-- BEGIN --

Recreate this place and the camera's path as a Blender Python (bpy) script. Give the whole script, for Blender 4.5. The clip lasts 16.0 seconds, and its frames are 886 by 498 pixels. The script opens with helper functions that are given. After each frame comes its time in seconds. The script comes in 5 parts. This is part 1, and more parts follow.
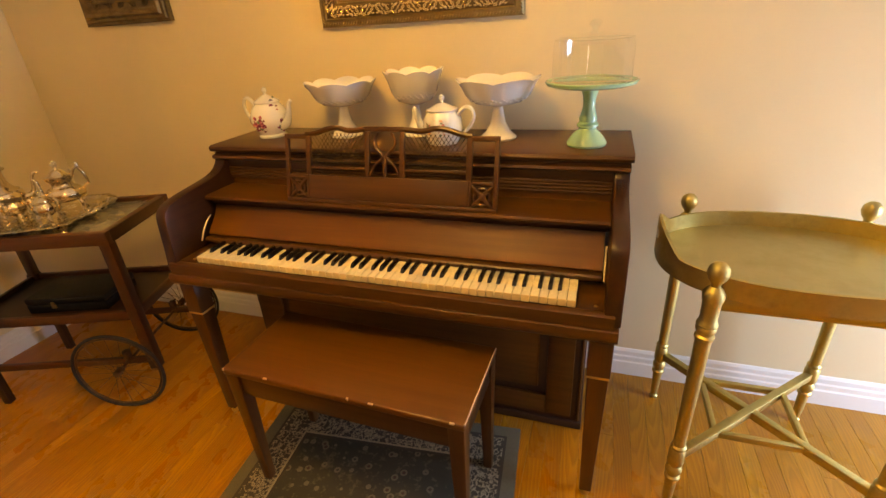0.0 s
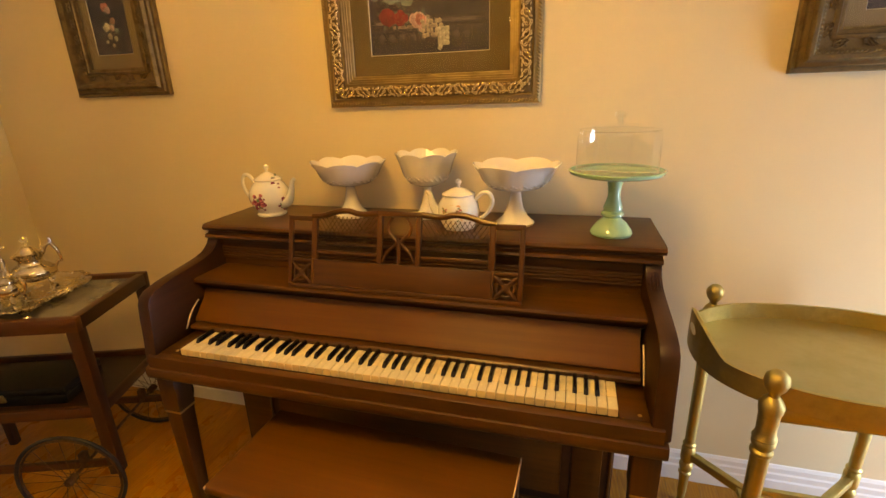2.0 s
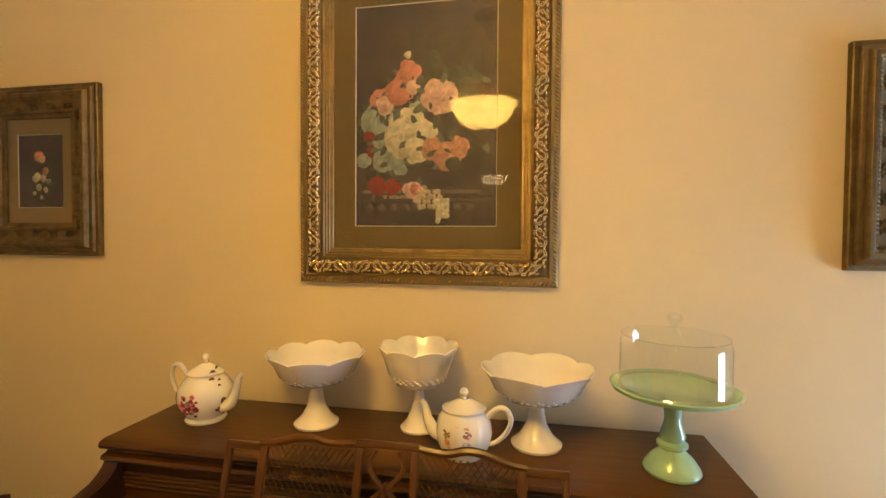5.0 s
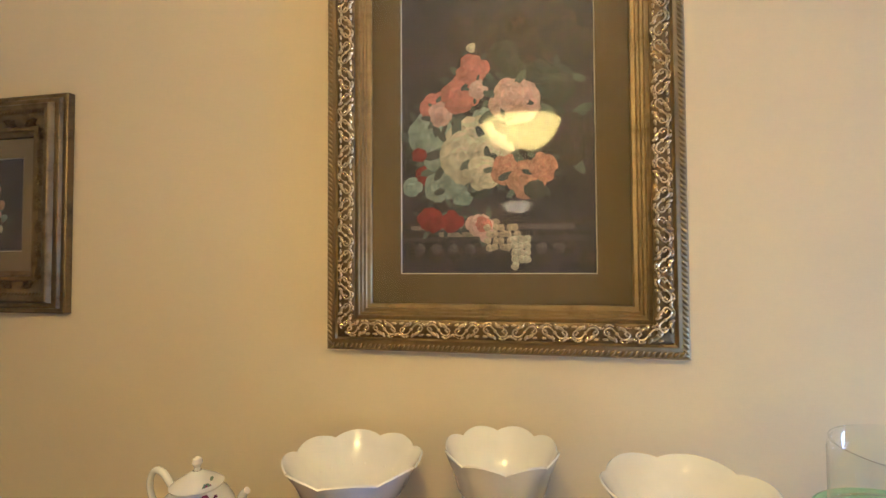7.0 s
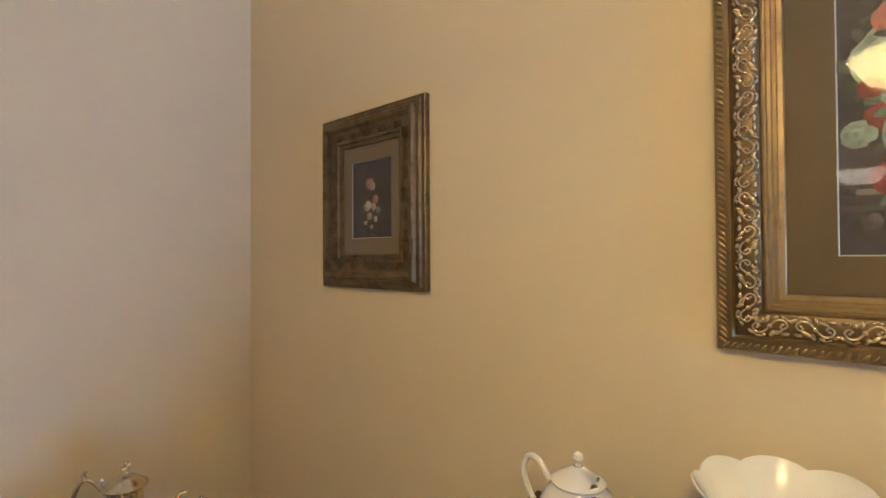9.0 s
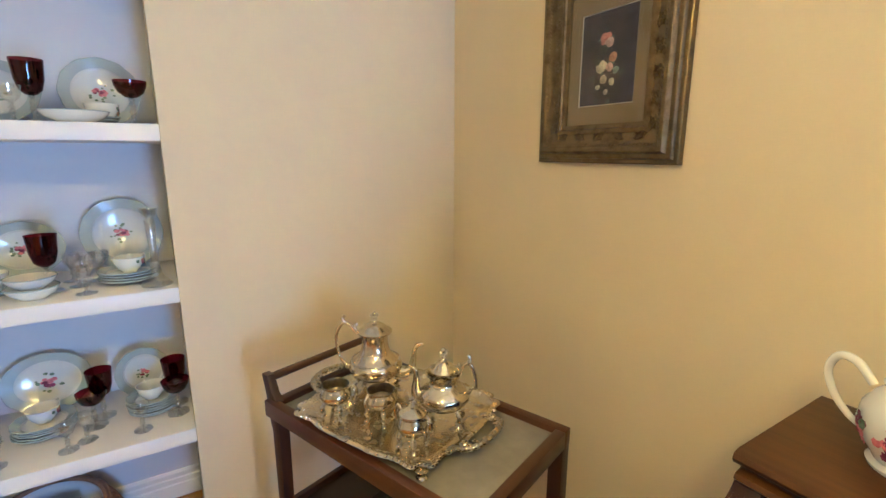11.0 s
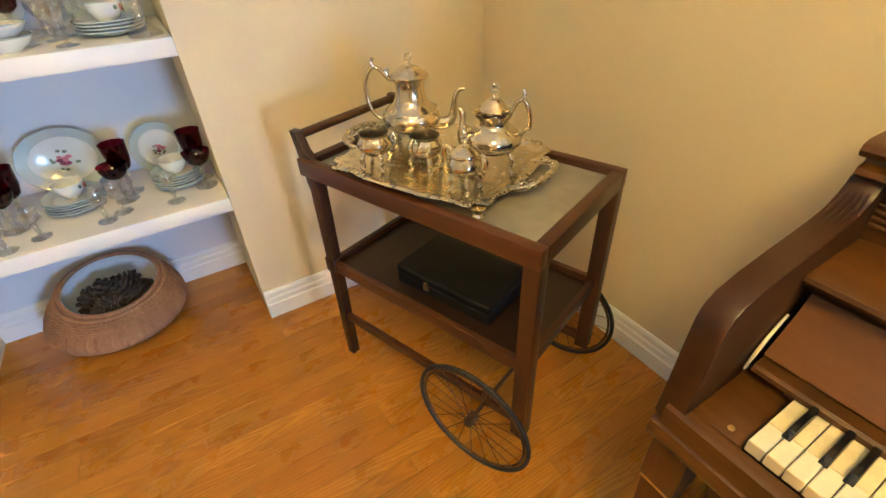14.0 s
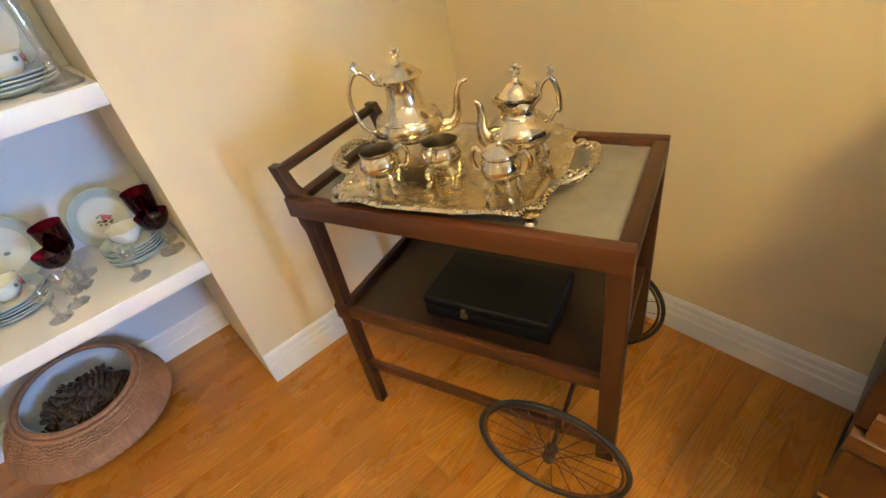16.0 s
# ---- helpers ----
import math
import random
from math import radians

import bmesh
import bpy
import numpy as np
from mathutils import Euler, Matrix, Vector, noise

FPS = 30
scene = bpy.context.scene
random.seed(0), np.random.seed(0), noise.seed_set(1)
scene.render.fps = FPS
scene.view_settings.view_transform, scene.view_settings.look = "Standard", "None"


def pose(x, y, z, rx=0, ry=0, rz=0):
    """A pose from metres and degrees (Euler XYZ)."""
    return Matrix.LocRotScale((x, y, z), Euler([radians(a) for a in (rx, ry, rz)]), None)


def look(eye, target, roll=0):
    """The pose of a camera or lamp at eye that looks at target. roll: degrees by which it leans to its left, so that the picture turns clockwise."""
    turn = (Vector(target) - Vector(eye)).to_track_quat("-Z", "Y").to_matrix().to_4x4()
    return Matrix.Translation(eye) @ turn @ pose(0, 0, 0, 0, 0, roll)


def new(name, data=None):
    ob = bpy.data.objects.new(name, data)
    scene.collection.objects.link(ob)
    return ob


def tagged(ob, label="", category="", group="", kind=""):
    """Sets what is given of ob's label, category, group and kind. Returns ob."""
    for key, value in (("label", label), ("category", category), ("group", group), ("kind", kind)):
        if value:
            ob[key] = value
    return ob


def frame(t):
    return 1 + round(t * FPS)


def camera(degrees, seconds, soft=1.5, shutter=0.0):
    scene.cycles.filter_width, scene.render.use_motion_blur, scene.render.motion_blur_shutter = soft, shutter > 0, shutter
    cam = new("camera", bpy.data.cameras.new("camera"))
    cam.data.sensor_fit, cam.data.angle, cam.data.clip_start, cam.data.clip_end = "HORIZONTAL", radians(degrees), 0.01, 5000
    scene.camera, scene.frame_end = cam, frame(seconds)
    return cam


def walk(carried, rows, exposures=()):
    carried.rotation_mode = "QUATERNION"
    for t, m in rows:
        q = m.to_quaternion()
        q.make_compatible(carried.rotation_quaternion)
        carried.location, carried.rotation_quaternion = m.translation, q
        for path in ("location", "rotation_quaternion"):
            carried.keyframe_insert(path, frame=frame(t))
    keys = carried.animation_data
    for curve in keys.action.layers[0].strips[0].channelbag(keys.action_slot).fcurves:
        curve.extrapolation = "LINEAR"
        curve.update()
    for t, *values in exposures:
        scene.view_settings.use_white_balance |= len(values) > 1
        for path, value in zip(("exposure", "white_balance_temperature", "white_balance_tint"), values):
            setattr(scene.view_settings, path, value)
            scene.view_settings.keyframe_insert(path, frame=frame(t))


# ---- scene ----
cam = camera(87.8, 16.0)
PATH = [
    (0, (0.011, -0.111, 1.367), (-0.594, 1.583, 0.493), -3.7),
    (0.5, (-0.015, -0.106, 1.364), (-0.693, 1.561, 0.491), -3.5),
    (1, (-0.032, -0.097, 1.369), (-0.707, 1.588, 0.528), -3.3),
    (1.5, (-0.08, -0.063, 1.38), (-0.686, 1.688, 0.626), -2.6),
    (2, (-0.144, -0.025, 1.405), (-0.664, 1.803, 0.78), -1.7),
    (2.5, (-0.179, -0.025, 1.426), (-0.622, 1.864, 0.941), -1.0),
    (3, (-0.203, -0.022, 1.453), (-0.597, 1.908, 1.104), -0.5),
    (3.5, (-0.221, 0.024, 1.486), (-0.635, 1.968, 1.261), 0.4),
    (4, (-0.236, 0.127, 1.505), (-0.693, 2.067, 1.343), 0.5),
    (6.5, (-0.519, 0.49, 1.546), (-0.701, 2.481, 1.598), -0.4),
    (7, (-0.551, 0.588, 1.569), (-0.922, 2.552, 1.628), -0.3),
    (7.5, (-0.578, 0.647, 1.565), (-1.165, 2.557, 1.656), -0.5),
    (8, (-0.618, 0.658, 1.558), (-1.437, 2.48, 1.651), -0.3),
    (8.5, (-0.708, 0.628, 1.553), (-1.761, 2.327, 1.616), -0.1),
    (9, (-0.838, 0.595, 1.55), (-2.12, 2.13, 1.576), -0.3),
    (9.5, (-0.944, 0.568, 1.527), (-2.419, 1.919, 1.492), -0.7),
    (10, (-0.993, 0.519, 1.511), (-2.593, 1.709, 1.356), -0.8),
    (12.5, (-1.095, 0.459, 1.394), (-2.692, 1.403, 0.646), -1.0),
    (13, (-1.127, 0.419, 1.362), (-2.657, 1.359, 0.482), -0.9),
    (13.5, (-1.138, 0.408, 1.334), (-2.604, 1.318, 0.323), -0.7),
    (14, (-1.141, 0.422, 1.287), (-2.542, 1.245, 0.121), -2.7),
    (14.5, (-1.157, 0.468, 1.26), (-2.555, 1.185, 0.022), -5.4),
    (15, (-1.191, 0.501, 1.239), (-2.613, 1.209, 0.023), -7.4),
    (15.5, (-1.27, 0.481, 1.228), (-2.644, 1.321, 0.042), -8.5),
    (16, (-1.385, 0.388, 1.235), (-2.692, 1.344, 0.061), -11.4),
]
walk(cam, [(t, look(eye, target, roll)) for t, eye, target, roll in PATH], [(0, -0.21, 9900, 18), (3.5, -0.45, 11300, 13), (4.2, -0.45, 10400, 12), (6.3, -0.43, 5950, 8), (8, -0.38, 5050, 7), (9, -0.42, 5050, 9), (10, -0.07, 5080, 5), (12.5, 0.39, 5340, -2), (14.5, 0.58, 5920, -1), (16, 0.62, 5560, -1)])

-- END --

Task requirements → Reproduce the listing word for word and omit its pictures.

Written solution →
Recreate this place and the camera's path as a Blender Python (bpy) script. Give the whole script, for Blender 4.5. The clip lasts 16.0 seconds, and its frames are 886 by 498 pixels. The script opens with helper functions that are given. After each frame comes its time in seconds. The script comes in 5 parts. This is part 1, and more parts follow.
0.0 s
2.0 s
5.0 s
7.0 s
9.0 s
11.0 s
14.0 s
16.0 s
# ---- helpers ----
import math
import random
from math import radians

import bmesh
import bpy
import numpy as np
from mathutils import Euler, Matrix, Vector, noise

FPS = 30
scene = bpy.context.scene
random.seed(0), np.random.seed(0), noise.seed_set(1)
scene.render.fps = FPS
scene.view_settings.view_transform, scene.view_settings.look = "Standard", "None"


def pose(x, y, z, rx=0, ry=0, rz=0):
    """A pose from metres and degrees (Euler XYZ)."""
    return Matrix.LocRotScale((x, y, z), Euler([radians(a) for a in (rx, ry, rz)]), None)


def look(eye, target, roll=0):
    """The pose of a camera or lamp at eye that looks at target. roll: degrees by which it leans to its left, so that the picture turns clockwise."""
    turn = (Vector(target) - Vector(eye)).to_track_quat("-Z", "Y").to_matrix().to_4x4()
    return Matrix.Translation(eye) @ turn @ pose(0, 0, 0, 0, 0, roll)


def new(name, data=None):
    ob = bpy.data.objects.new(name, data)
    scene.collection.objects.link(ob)
    return ob


def tagged(ob, label="", category="", group="", kind=""):
    """Sets what is given of ob's label, category, group and kind. Returns ob."""
    for key, value in (("label", label), ("category", category), ("group", group), ("kind", kind)):
        if value:
            ob[key] = value
    return ob


def frame(t):
    return 1 + round(t * FPS)


def camera(degrees, seconds, soft=1.5, shutter=0.0):
    scene.cycles.filter_width, scene.render.use_motion_blur, scene.render.motion_blur_shutter = soft, shutter > 0, shutter
    cam = new("camera", bpy.data.cameras.new("camera"))
    cam.data.sensor_fit, cam.data.angle, cam.data.clip_start, cam.data.clip_end = "HORIZONTAL", radians(degrees), 0.01, 5000
    scene.camera, scene.frame_end = cam, frame(seconds)
    return cam


def walk(carried, rows, exposures=()):
    carried.rotation_mode = "QUATERNION"
    for t, m in rows:
        q = m.to_quaternion()
        q.make_compatible(carried.rotation_quaternion)
        carried.location, carried.rotation_quaternion = m.translation, q
        for path in ("location", "rotation_quaternion"):
            carried.keyframe_insert(path, frame=frame(t))
    keys = carried.animation_data
    for curve in keys.action.layers[0].strips[0].channelbag(keys.action_slot).fcurves:
        curve.extrapolation = "LINEAR"
        curve.update()
    for t, *values in exposures:
        scene.view_settings.use_white_balance |= len(values) > 1
        for path, value in zip(("exposure", "white_balance_temperature", "white_balance_tint"), values):
            setattr(scene.view_settings, path, value)
            scene.view_settings.keyframe_insert(path, frame=frame(t))


# ---- scene ----
cam = camera(87.8, 16.0)
PATH = [
    (0, (0.011, -0.111, 1.367), (-0.594, 1.583, 0.493), -3.7),
    (0.5, (-0.015, -0.106, 1.364), (-0.693, 1.561, 0.491), -3.5),
    (1, (-0.032, -0.097, 1.369), (-0.707, 1.588, 0.528), -3.3),
    (1.5, (-0.08, -0.063, 1.38), (-0.686, 1.688, 0.626), -2.6),
    (2, (-0.144, -0.025, 1.405), (-0.664, 1.803, 0.78), -1.7),
    (2.5, (-0.179, -0.025, 1.426), (-0.622, 1.864, 0.941), -1.0),
    (3, (-0.203, -0.022, 1.453), (-0.597, 1.908, 1.104), -0.5),
    (3.5, (-0.221, 0.024, 1.486), (-0.635, 1.968, 1.261), 0.4),
    (4, (-0.236, 0.127, 1.505), (-0.693, 2.067, 1.343), 0.5),
    (6.5, (-0.519, 0.49, 1.546), (-0.701, 2.481, 1.598), -0.4),
    (7, (-0.551, 0.588, 1.569), (-0.922, 2.552, 1.628), -0.3),
    (7.5, (-0.578, 0.647, 1.565), (-1.165, 2.557, 1.656), -0.5),
    (8, (-0.618, 0.658, 1.558), (-1.437, 2.48, 1.651), -0.3),
    (8.5, (-0.708, 0.628, 1.553), (-1.761, 2.327, 1.616), -0.1),
    (9, (-0.838, 0.595, 1.55), (-2.12, 2.13, 1.576), -0.3),
    (9.5, (-0.944, 0.568, 1.527), (-2.419, 1.919, 1.492), -0.7),
    (10, (-0.993, 0.519, 1.511), (-2.593, 1.709, 1.356), -0.8),
    (12.5, (-1.095, 0.459, 1.394), (-2.692, 1.403, 0.646), -1.0),
    (13, (-1.127, 0.419, 1.362), (-2.657, 1.359, 0.482), -0.9),
    (13.5, (-1.138, 0.408, 1.334), (-2.604, 1.318, 0.323), -0.7),
    (14, (-1.141, 0.422, 1.287), (-2.542, 1.245, 0.121), -2.7),
    (14.5, (-1.157, 0.468, 1.26), (-2.555, 1.185, 0.022), -5.4),
    (15, (-1.191, 0.501, 1.239), (-2.613, 1.209, 0.023), -7.4),
    (15.5, (-1.27, 0.481, 1.228), (-2.644, 1.321, 0.042), -8.5),
    (16, (-1.385, 0.388, 1.235), (-2.692, 1.344, 0.061), -11.4),
]
walk(cam, [(t, look(eye, target, roll)) for t, eye, target, roll in PATH], [(0, -0.21, 9900, 18), (3.5, -0.45, 11300, 13), (4.2, -0.45, 10400, 12), (6.3, -0.43, 5950, 8), (8, -0.38, 5050, 7), (9, -0.42, 5050, 9), (10, -0.07, 5080, 5), (12.5, 0.39, 5340, -2), (14.5, 0.58, 5920, -1), (16, 0.62, 5560, -1)])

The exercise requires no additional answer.